I am one of those people who cannot waste a single calorie of food. If no one in the family will eat something—if even the cats turn away—it goes to the chickens. Now, something has to be fantastically, amazingly, immorally horrible before a chicken will refuse it, but it does happen. If the item still remains unclaimed it goes into the compost pile where something eventually eats it. The compost, of course, goes into next year’s vegetables.
I blame this personality quirk on my upbringing. I spent my “formative” years in the shadow of Pennsylvania’s Allegheny Mountains where there was a brand of fiscal conservatism unlike any other on earth. I remember my grandmother bringing home a piece of meat from the butcher.

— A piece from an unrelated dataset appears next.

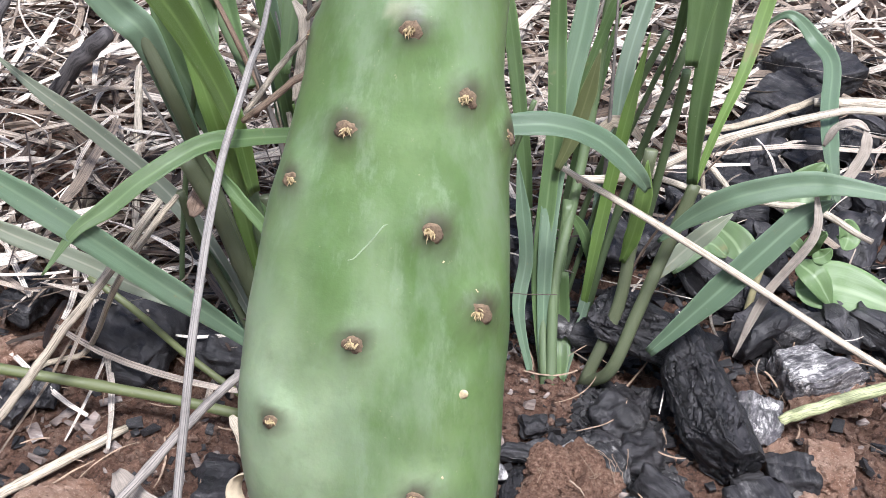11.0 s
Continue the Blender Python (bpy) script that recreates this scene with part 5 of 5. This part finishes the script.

She would untie the string from the package and roll it into a ball with countless other pieces of string, and then she would wipe the butcher paper clean, dry it, and fold it up for some future purpose. The fat was cut from the meat and saved for soap. Absolutely nothing was wasted.
Saving the wash water for marmalade
So last week when I saw this posting by HB at Backyard Bee Hive Blog, it immediately captured my attention. In order to conserve the little bits of honey that stick to the wax after crushing and straining the comb, HB washes the wax and reserves the wash water to make what she calls Beekeeper’s Marmalade. What a clever idea! Not only do you save the honey, but the “honey water” adds a gentle flavor of its own.
Since I read her post I’ve thought of dozens of things I could do with honey water. I could use it when canning peaches and pears and kiwis. I could put it in aronia berry jam. I could use it when making stir fries, baked goods, or sauces. I could freeze it into cubes and drop it into iced tea.
The fact that I never crush and strain my honeycombs and have no wax to wash is completely beside the point. If I ever do, I will certainly try all these things and a few more. Many thanks to HB for a great idea!